Sports Take: Some NBA players should jump ship for sake of legacy

Portland Trail Blazers guard Damian Lillard, center, is defended by Los Angeles Clippers guard Paul George (13) during the second half of an NBA basketball game Monday, Oct. 25, 2021, in Los Angeles. (AP Photo/Marcio Jose Sanchez)

By Gio Gennero | Sports Writer

Basketball is a team game, no doubt about it. Sometimes, no matter how good an individual player is, not being on the right team or in the right situation will limit their potential and legacy. As players get older, they can’t be carrying teams to bottom-playoff seeds just to get bounced early and never be true contenders. Sometimes they need a change of scenery. It might hurt their legacy a bit for “ring chasing,” but not as much as it will hurt if they end up without a championship on their resume.

I’m all for remaining loyal and sticking it out with the team that drafted you to win with them. We saw it with Kobe Bryant, Tim Duncan, Dirk Nowitzki and more recently with Giannis Antetokounmpo. However, not everyone is on the level of those players, nor do they have situations that allow them to be as successful.

The first player — who I believe needs to get out of their situation — is none other than Damian Lillard. Lillard is a great talent who has never won anything, which I attribute to the Portland Trail Blazers’ inability to build around him and give him the support needed to contend. Outside of a Rookie of the Year award and some All-Star appearances Lillard has yet to accomplish any major accolades. Despite averaging over 25 points per game in the playoffs, his teams are often bounced early on in the postseason. Last season Lillard averaged 34.3 points per game and 10.2 assists yet all he had to show for it was a first round exit. Even in 2019 when the Trailblazers made the Western Conference Finals, no one saw them as serious contenders and it was proven true as they were swept and sent home in just four games.

Lillard has spoken on whether or not he wants to leave Portland on multiple occasions, often saying he wants to stay. A few days ago, he did a freestyle for a radio station where he raps that he wouldn’t jump ship. However, he has left the door open by adding comments such as “Not right now at least,” after saying he isn’t leaving. This past summer, Lillard said he wasn’t firm on his future as he was frustrated with the organization, saying it needed change.

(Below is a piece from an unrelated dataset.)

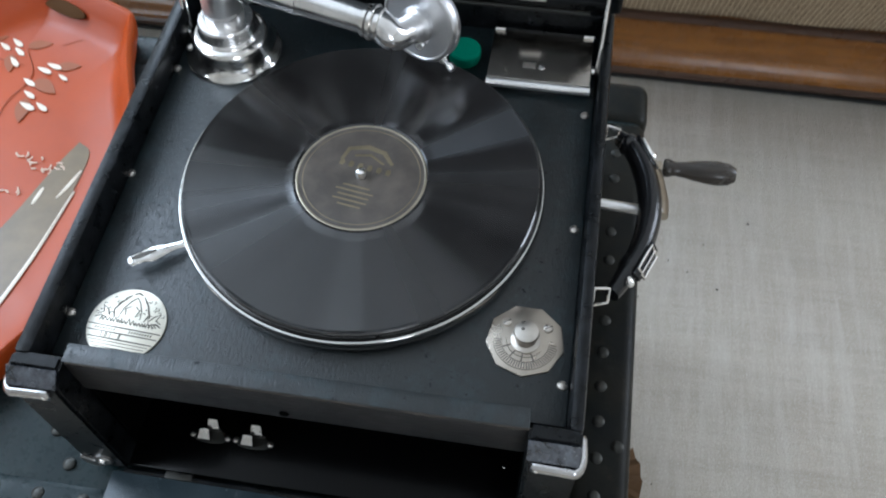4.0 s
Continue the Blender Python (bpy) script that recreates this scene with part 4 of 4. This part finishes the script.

Another player who might need to leave their situation is Bradley Beal. Although he’s only 28, Beal has never been a part of a championship-contending team with the Washington Wizards and it doesn’t look like he will be any time soon. The Wizards are currently 5-1, with new additions like Kyle Kuzma and Montrezl Harrell, and the team is looking surprisingly good this season. That being said, we’re only six games into the season and it’s too early to tell the team’s trajectory, but I still don’t see them as a team that can win a title. Similar to Lillard, Beal often loses in the first round, but has never made a Conference Finals before. Beal has averaged 30 points or more in two consecutive seasons, yet has gotten nothing in return for it. Beal said he has no desire to leave the Wizards, however that’s something I think he should reconsider.

If these players were playing in big-market cities, like Los Angeles, New York or Miami, it would be different, as other star players are often attracted there. Big free agents have never expressed any interest in going to small-market teams like Portland or Washington. We have seen multiple players leaving situations such as this for better opportunities in the past and finding success. LeBron James left the terrible Cleveland Cavaliers in 2010, which led to James winning his first championship. From that win, James’ legacy was propelled to new heights, despite being seen as a villain for a period of time. The same thing happened to Kevin Durant after he joined the Golden State Warriors and won back-to-back rings and Finals MVPs.

I understand the desire to want to remain loyal and tough it out with a team, but at the end of the day, it’s a business. The moment a player’s worth is on the decline, a team will trade them for draft picks. If the organization is not doing their job and putting the necessary pieces together, then a player should leave for a better situation. I would rather win a ring on a stacked team than finish my career without a championship and be forgotten in history along with the team that drafted me.